Compound Interest Calculator
See how your money grows over time with the power of compound interest. Calculate returns on investments, savings, and FDs.
About Compound Interest
Compound interest is interest calculated on the initial principal and also on the accumulated interest from previous periods. The formula is: A = P(1 + r/n)^(nt) where P is principal, r is annual rate, n is compounding frequency, and t is time in years.
How to Use This Tool
Enter Principal Amount
Enter the initial investment or deposit amount in the principal field.
Set Interest Rate & Period
Enter the annual interest rate and the number of years for the investment.
Choose Compounding Frequency
Select how often interest is compounded — annually, semi-annually, quarterly, monthly, or daily.
View Results
See the total amount, interest earned, effective annual rate, and year-by-year breakdown.
Key Features
Year-by-Year Breakdown
See how your investment grows each year with a detailed table showing opening balance, interest, and closing balance.
Multiple Compounding Options
Compare results with Annual, Semi-Annual, Quarterly, Monthly, or Daily compounding frequencies.
Effective Annual Rate
See the true annual return accounting for compounding frequency, not just the nominal rate.
Instant Calculations
Results update instantly when you change any input.
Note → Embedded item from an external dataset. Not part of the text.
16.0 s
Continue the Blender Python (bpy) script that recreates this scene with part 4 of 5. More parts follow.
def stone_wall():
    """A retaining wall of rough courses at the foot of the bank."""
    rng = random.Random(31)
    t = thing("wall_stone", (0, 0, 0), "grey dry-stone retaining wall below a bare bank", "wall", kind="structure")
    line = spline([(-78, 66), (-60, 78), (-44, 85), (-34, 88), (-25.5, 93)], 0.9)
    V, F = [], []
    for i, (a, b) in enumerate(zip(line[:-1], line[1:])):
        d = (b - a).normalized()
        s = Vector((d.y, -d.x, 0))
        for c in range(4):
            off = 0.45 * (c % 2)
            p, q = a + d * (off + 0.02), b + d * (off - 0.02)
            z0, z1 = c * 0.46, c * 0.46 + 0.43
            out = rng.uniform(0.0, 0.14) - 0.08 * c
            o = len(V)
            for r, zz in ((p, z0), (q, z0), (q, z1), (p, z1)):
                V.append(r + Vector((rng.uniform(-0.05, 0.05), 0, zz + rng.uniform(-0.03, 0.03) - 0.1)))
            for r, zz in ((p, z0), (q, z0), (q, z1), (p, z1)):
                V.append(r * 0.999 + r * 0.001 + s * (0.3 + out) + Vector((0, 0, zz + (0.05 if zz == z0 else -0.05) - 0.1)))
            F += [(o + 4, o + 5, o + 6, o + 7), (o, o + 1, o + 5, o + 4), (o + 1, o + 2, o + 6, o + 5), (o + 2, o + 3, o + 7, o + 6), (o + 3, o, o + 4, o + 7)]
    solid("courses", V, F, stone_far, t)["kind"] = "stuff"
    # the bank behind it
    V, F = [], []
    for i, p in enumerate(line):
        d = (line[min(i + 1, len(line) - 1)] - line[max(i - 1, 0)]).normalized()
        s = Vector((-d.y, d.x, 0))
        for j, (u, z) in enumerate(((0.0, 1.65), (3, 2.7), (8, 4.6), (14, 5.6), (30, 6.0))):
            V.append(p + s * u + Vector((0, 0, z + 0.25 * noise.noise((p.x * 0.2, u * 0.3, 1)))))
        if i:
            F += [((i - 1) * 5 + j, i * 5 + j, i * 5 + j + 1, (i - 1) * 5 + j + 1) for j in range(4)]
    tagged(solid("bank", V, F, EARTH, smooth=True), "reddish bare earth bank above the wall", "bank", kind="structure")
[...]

No waiting, no page reloads.
Common Use Cases
- Planning Fixed Deposit (FD) investments to compare returns across banks
- Calculating the future value of savings accounts with monthly compounding
- Comparing investment options with different compounding frequencies
- Understanding how much your retirement fund will grow over 20-30 years
- Teaching students about the power of compound interest vs simple interest
Frequently Asked Questions
What is compound interest?
Compound interest is interest calculated on both the initial principal and the accumulated interest from previous periods. Unlike simple interest, your money earns 'interest on interest,' leading to exponential growth over time.
What's the formula for compound interest?
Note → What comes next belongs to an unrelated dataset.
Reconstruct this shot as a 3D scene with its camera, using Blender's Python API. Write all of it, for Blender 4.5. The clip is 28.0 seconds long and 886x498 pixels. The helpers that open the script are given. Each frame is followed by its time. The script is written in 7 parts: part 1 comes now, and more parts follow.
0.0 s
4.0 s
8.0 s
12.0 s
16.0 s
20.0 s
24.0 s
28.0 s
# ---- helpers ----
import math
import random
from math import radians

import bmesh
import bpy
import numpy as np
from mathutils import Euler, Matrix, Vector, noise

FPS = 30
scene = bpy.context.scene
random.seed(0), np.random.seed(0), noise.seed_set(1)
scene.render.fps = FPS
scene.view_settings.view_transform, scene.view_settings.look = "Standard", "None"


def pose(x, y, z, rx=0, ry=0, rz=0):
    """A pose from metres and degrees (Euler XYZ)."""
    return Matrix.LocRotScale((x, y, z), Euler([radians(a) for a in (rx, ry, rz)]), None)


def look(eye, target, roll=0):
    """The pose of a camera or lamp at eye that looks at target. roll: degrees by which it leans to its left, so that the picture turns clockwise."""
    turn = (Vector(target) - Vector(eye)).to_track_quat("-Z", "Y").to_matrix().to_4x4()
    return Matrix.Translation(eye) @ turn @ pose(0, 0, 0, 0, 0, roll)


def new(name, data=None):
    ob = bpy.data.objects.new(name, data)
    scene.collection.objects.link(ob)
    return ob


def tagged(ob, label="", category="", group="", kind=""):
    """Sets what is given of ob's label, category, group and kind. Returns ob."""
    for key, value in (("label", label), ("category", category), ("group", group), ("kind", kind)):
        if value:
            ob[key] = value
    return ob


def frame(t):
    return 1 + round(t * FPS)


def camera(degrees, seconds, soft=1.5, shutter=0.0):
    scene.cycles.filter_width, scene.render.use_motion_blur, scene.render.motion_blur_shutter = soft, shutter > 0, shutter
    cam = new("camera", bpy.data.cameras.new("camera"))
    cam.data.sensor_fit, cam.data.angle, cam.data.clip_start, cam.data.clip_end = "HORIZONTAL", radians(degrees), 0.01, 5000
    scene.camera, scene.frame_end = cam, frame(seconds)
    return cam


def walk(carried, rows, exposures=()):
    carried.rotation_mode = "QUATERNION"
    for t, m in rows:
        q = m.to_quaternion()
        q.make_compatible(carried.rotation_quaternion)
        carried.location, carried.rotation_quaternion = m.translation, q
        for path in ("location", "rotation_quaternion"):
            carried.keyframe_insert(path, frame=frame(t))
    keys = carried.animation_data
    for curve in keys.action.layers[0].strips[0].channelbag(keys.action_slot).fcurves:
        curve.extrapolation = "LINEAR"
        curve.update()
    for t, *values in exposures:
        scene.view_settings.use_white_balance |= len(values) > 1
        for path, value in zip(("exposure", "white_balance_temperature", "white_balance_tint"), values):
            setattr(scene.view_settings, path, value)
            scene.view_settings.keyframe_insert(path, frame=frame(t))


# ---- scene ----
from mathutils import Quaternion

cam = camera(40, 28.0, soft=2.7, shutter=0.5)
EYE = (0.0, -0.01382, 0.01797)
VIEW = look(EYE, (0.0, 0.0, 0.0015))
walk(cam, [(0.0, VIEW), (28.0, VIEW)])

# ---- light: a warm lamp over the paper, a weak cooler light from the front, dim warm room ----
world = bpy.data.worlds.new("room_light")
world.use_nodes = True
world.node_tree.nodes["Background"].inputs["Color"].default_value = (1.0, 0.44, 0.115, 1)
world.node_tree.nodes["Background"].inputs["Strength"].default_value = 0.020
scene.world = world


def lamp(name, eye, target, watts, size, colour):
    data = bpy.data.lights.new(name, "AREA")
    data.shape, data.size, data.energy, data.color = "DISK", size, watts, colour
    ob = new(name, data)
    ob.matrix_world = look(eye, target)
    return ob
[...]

The formula is A = P(1 + r/n)^(nt), where A is the final amount, P is the principal, r is the annual interest rate, n is the compounding frequency per year, and t is the time in years.
What's the difference between APR and APY?
APR (Annual Percentage Rate) is the stated annual rate without compounding. APY (Annual Percentage Yield) includes the effect of compounding. Our calculator shows the Effective Annual Rate, which is equivalent to APY.
How does compounding frequency affect returns?
More frequent compounding (e.g., daily vs. annually) produces slightly higher returns because interest is calculated on previously earned interest more often. The difference becomes more significant over longer periods.
Is compound interest better than simple interest?
For investors, yes. Compound interest earns more over time because interest accumulates on both the principal and previously earned interest. Over long periods, the difference can be substantial.
How can I maximize compound interest?
Start investing early, choose investments with higher interest rates, select more frequent compounding (monthly or daily), and avoid withdrawing earned interest. Time is the most powerful factor in compounding.